An exploration deep well crossing two reservoirs with different quality and properties, having an objective of: Fluid identification and sampling in extremely tight section (∼0.02mD/cP mobility) as well as in another section that is suspected to be depleted with very high overbalance exceeding legacy tools, knowing the hydrostatic pressure being ∼9500psia.
Wireline formation tester was run using single probe, leading to 65% of tight stations, the rest were valid but with very low mobility. This exposes the tool to an increasing pressure differential exceeding its physical limit and leading to damaging it. This makes any further analysis impossible. The toolstring was upgraded with latest technology of WFT, that is a merge between probe based and dual packer modules. This new technology was designed with extreme environments in mind, that allows sampling in all mobility range from extreme tight to very high with its capability of holding up to 8000psia differential pressure.

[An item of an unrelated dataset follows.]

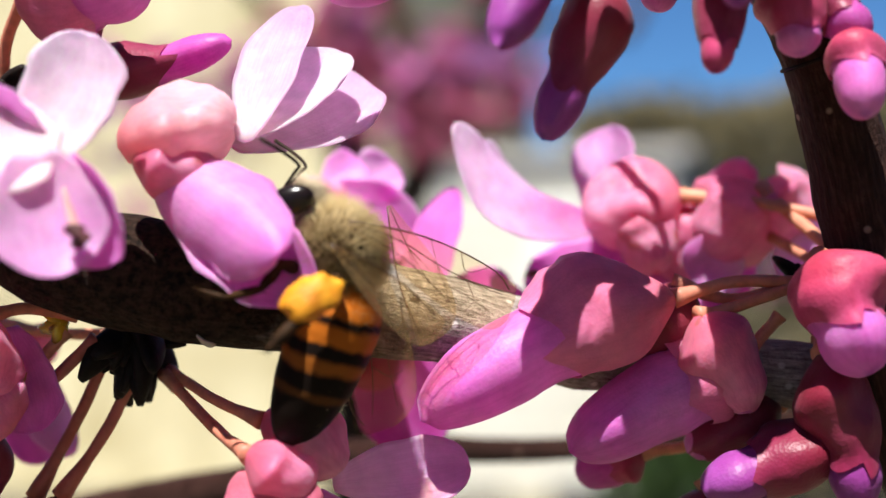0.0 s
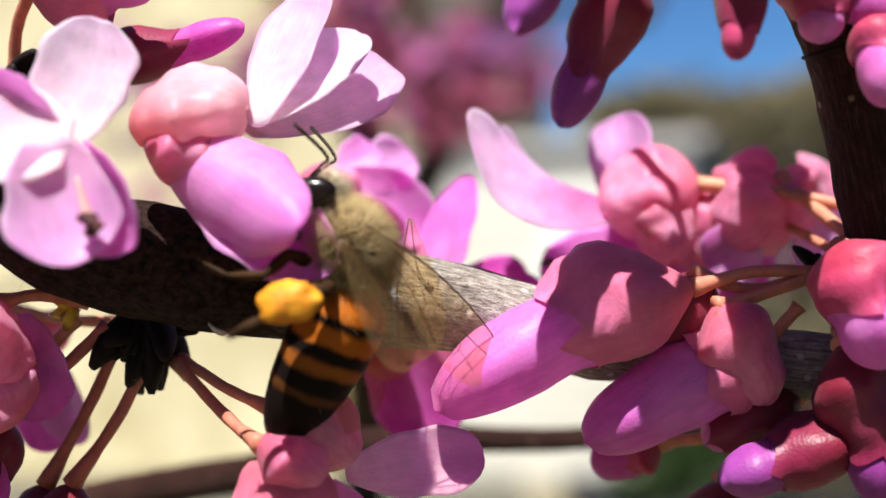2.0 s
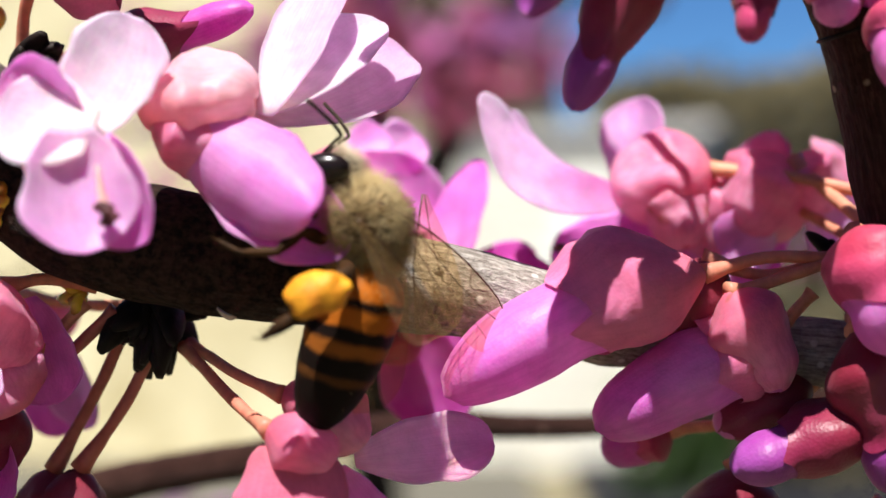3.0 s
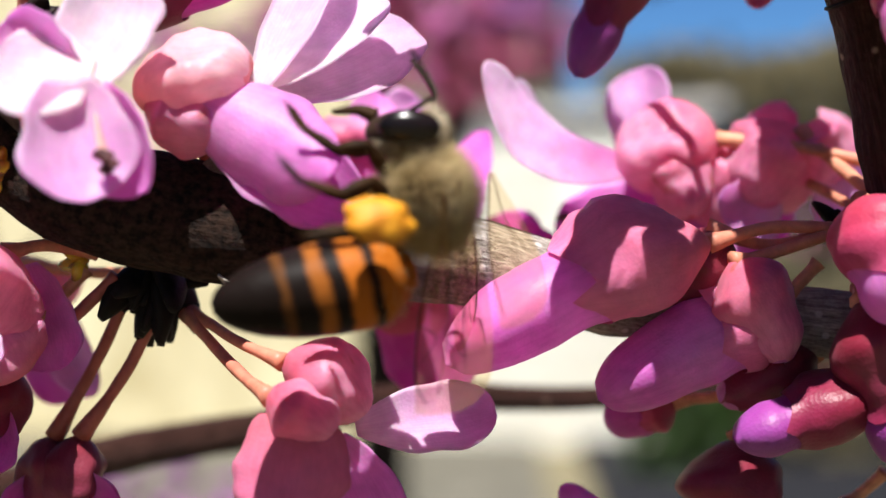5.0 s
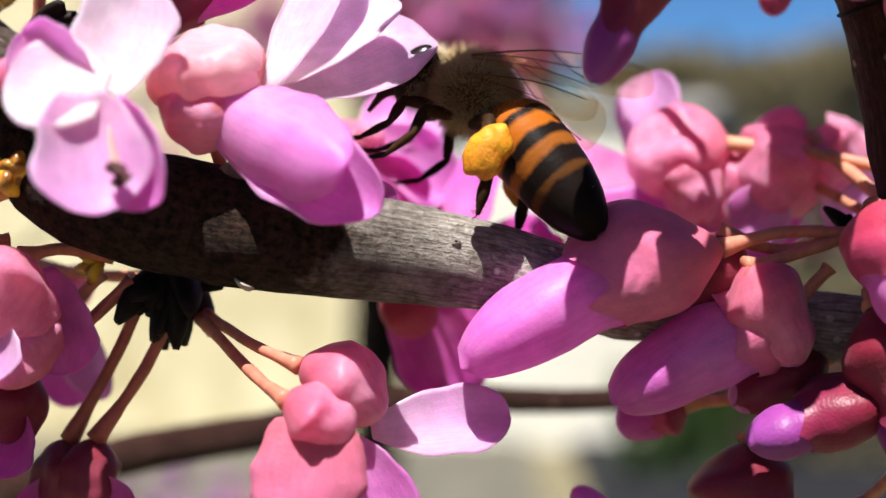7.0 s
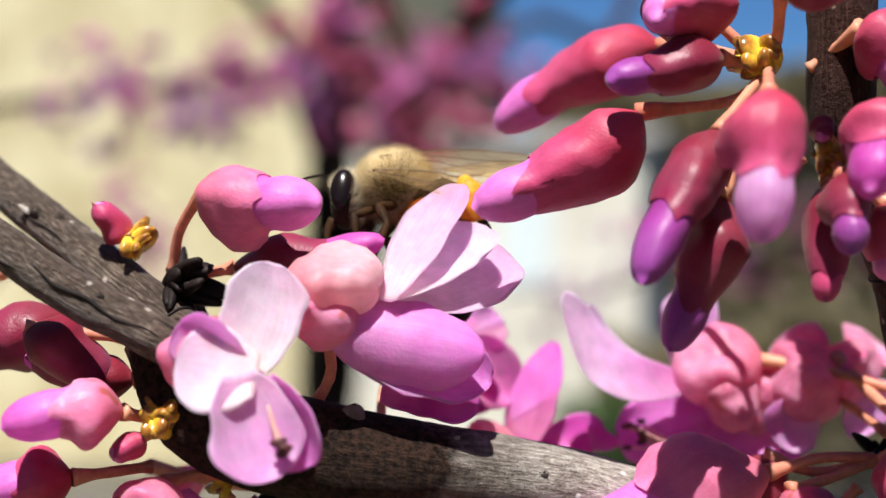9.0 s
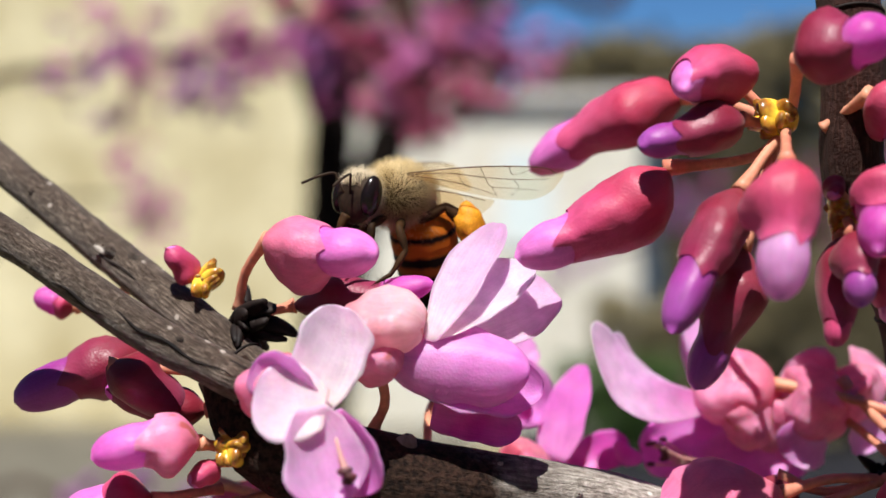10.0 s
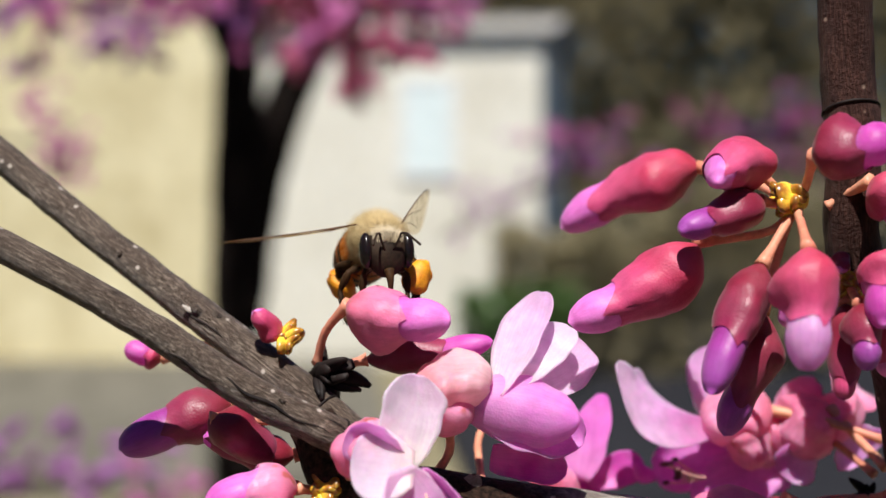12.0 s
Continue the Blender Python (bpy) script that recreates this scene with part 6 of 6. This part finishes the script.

In the job described here, some of the tested reservoir sections were differentially depleted, something unknown to customer as this was an exploration environment. Since this information were not know even after the completion of the first and second run, a third run was carried out with the objective of re-investigating the same depths performed by the single probe, but this time 3D Radial Probe was used instead. This gave the advantage of taking the pressure down to almost 0 psia. The potential hydrocarbon zone which was bypassed (seen dry with single probe) was then tested with 3D radial probe giving a reservoir pressure of 2864psia with a mobility of ∼300mD/cP where gas condensate was identified and captured. Now for the extreme tight reservoir section, in combination with high hydrostatic, the mechanical limitation of traditional tools remains the same making sampling and/or fluid ID impossible. An attempt was made using the 3D radial probe, and despite the extreme low mobility ∼0.02mD/cP, an identification of the reservoir fluid (water) was successfully completed without any issue.
The use of 3D Radial Probe technology gave a completely different picture from what was expected, enabled the completion of all objectives and made the impossible (with conventional technology) possibly and easily achievable. This resulted in changing the well strategies accordingly and complete the well successfully. The new technology made the testing of unconventional reservoirs a reality.